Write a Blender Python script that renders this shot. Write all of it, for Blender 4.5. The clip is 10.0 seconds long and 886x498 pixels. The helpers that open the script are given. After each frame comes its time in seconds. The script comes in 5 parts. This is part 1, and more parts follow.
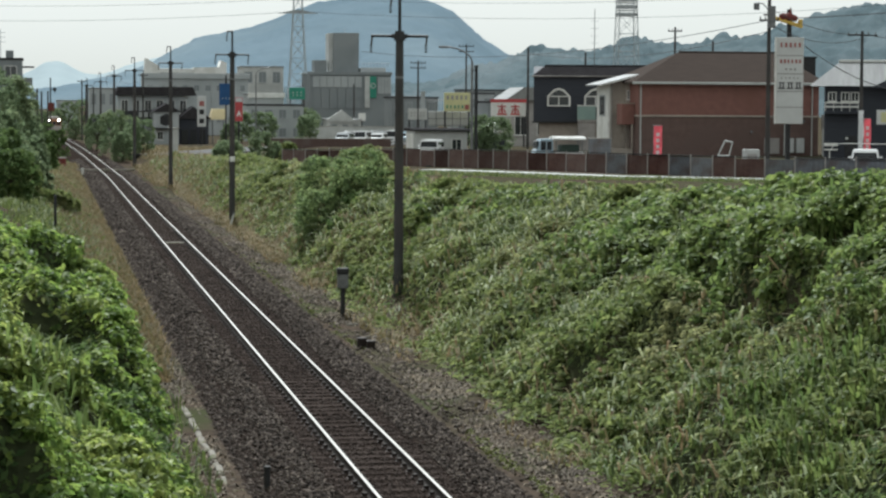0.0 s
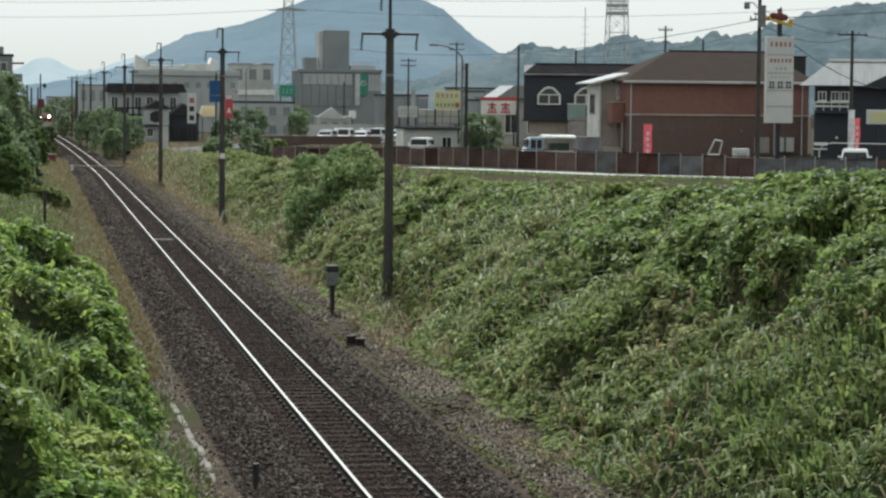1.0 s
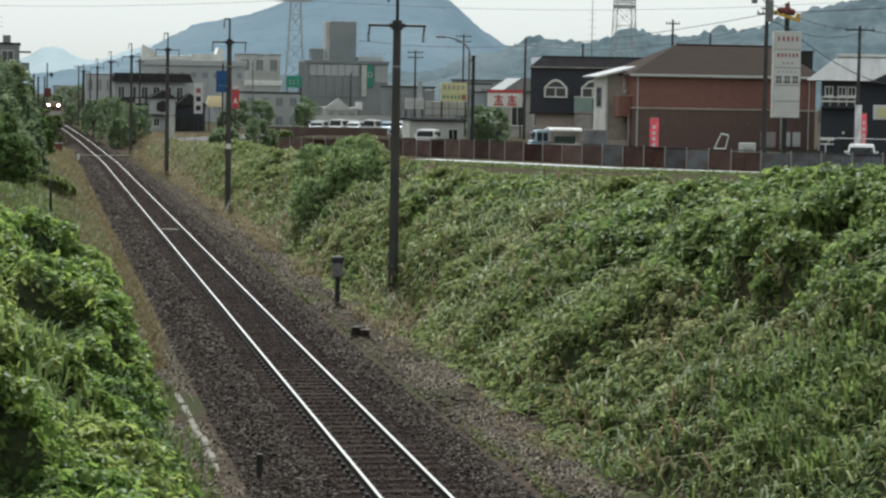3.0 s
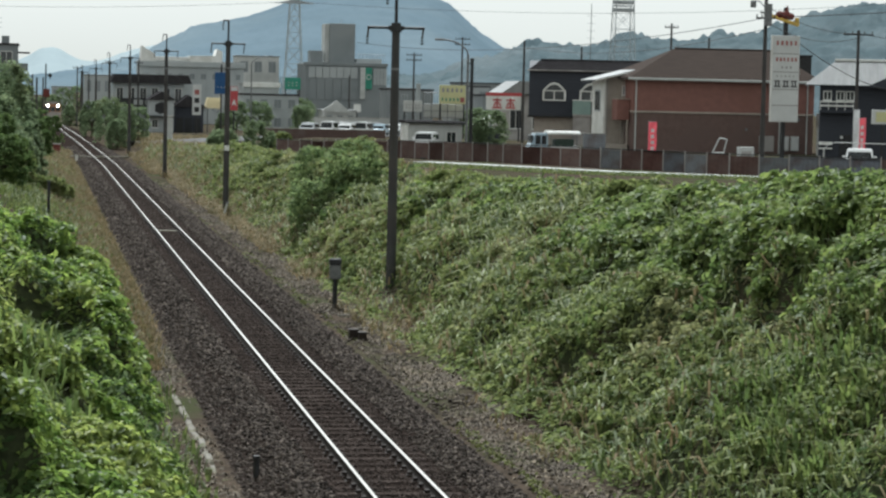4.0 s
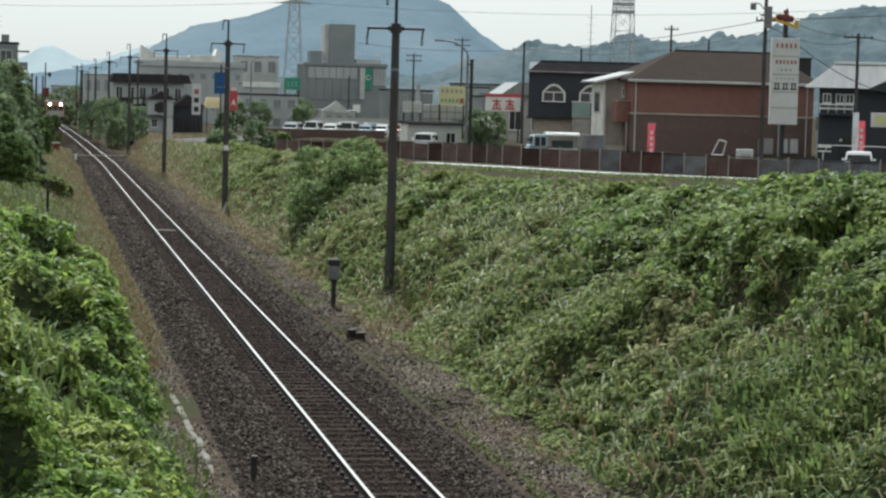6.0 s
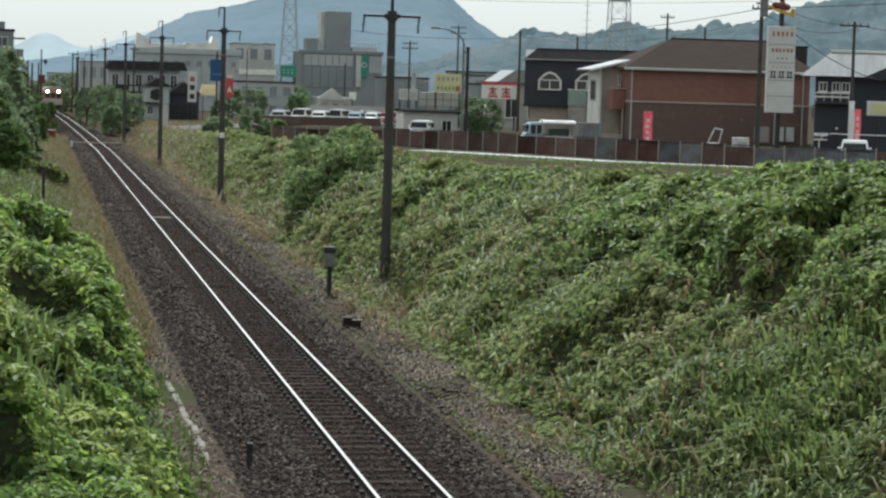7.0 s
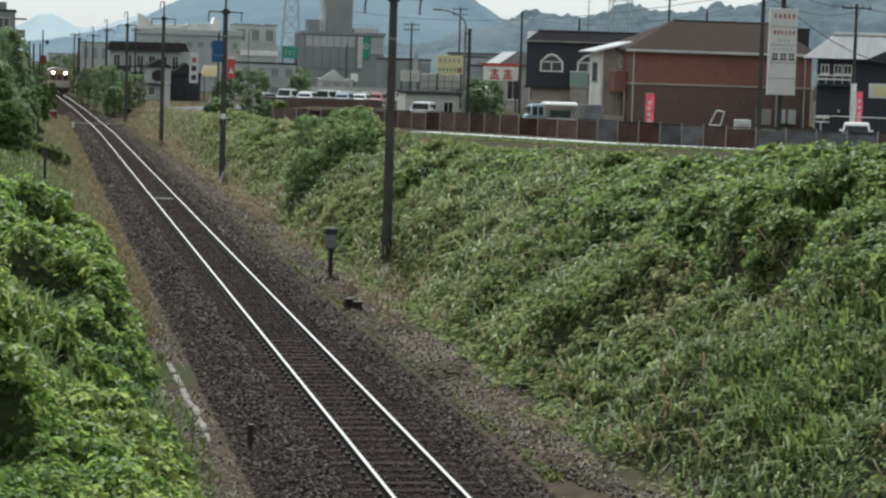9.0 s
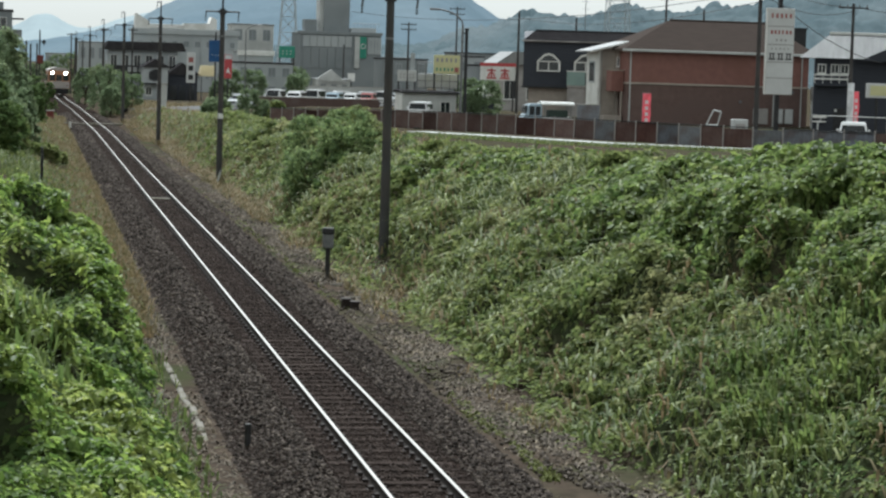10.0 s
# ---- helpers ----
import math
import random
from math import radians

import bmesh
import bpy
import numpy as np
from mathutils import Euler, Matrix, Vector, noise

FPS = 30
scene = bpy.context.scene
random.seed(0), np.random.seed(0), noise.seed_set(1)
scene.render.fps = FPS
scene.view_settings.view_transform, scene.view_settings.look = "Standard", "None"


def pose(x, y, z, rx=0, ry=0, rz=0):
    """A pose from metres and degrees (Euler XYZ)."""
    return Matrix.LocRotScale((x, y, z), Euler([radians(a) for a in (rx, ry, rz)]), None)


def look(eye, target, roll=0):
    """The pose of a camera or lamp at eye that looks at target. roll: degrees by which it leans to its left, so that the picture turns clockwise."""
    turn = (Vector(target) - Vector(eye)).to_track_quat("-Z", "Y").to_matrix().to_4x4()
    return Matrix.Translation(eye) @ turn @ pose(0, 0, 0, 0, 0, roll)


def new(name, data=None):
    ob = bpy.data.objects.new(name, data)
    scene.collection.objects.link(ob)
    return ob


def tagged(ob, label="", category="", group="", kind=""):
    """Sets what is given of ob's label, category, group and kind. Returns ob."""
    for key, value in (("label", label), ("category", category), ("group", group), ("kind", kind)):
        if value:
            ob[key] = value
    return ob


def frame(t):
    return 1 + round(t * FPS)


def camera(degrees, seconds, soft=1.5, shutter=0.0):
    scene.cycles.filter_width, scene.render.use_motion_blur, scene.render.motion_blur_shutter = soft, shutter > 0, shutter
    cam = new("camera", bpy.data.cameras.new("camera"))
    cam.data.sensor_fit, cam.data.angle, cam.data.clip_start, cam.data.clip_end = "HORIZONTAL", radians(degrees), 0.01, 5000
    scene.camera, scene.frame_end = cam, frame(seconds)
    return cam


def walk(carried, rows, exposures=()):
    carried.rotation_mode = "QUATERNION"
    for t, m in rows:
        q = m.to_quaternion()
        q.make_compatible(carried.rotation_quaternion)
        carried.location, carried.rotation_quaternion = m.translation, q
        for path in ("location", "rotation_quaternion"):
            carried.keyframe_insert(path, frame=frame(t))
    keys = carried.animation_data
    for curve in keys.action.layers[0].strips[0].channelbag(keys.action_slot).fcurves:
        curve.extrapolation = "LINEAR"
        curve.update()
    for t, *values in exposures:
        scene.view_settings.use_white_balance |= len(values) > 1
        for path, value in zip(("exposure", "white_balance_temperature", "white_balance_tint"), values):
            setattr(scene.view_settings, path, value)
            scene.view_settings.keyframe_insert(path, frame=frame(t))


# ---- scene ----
━━━━━━
Task to carry out — Repeat, word for word and with no pictures, only the lines running from the beginning of the data to the line that contains "pose from metres".

Solved problem —
Write a Blender Python script that renders this shot. Write all of it, for Blender 4.5. The clip is 10.0 seconds long and 886x498 pixels. The helpers that open the script are given. After each frame comes its time in seconds. The script comes in 5 parts. This is part 1, and more parts follow.
0.0 s
1.0 s
3.0 s
4.0 s
6.0 s
7.0 s
9.0 s
10.0 s
# ---- helpers ----
import math
import random
from math import radians

import bmesh
import bpy
import numpy as np
from mathutils import Euler, Matrix, Vector, noise

FPS = 30
scene = bpy.context.scene
random.seed(0), np.random.seed(0), noise.seed_set(1)
scene.render.fps = FPS
scene.view_settings.view_transform, scene.view_settings.look = "Standard", "None"


def pose(x, y, z, rx=0, ry=0, rz=0):
    """A pose from metres and degrees (Euler XYZ)."""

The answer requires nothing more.